* [Your objective]: Say how many lines of the material below contain the word "that", with no other words.

** Begin Data segment **

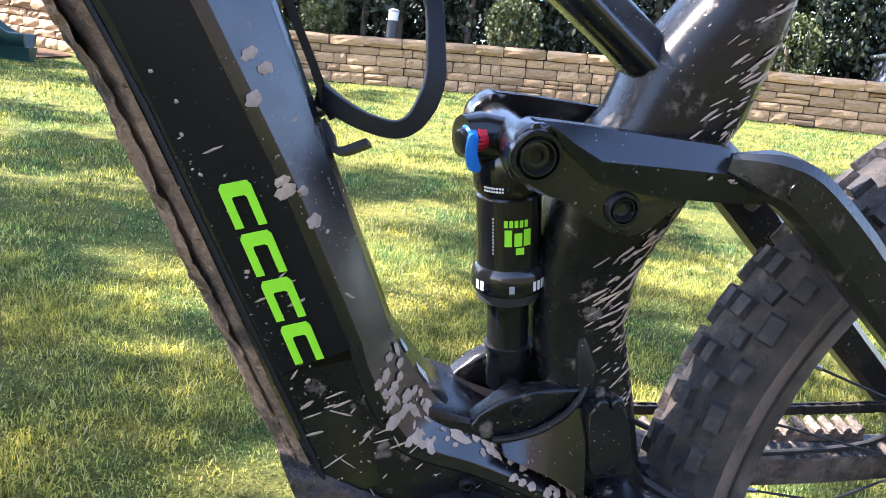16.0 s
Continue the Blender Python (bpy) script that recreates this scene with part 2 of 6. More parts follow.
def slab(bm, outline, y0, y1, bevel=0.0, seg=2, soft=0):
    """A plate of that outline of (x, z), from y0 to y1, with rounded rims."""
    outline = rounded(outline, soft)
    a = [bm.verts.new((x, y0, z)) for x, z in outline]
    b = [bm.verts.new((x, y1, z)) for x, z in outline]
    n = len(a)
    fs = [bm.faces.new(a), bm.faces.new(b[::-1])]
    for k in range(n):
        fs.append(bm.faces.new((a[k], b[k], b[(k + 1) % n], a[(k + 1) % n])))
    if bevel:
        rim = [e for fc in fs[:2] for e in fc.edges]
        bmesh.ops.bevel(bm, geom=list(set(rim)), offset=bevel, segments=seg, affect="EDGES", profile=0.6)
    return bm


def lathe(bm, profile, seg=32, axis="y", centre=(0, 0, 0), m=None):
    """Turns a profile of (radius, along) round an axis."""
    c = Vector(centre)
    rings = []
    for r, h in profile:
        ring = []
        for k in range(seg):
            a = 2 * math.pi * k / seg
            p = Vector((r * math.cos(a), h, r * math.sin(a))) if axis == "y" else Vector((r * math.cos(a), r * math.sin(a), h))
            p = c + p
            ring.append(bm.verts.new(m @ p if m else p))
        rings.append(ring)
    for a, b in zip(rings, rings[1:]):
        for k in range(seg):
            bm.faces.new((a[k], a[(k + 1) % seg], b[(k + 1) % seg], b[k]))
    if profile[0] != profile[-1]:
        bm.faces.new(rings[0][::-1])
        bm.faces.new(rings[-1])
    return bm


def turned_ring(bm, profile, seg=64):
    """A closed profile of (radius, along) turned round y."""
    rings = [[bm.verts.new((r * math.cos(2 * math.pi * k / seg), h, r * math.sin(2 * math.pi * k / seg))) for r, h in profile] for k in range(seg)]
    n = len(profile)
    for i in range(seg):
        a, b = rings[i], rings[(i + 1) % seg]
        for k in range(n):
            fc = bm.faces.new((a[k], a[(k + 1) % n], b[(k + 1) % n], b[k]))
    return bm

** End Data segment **

* [Finished task]: 2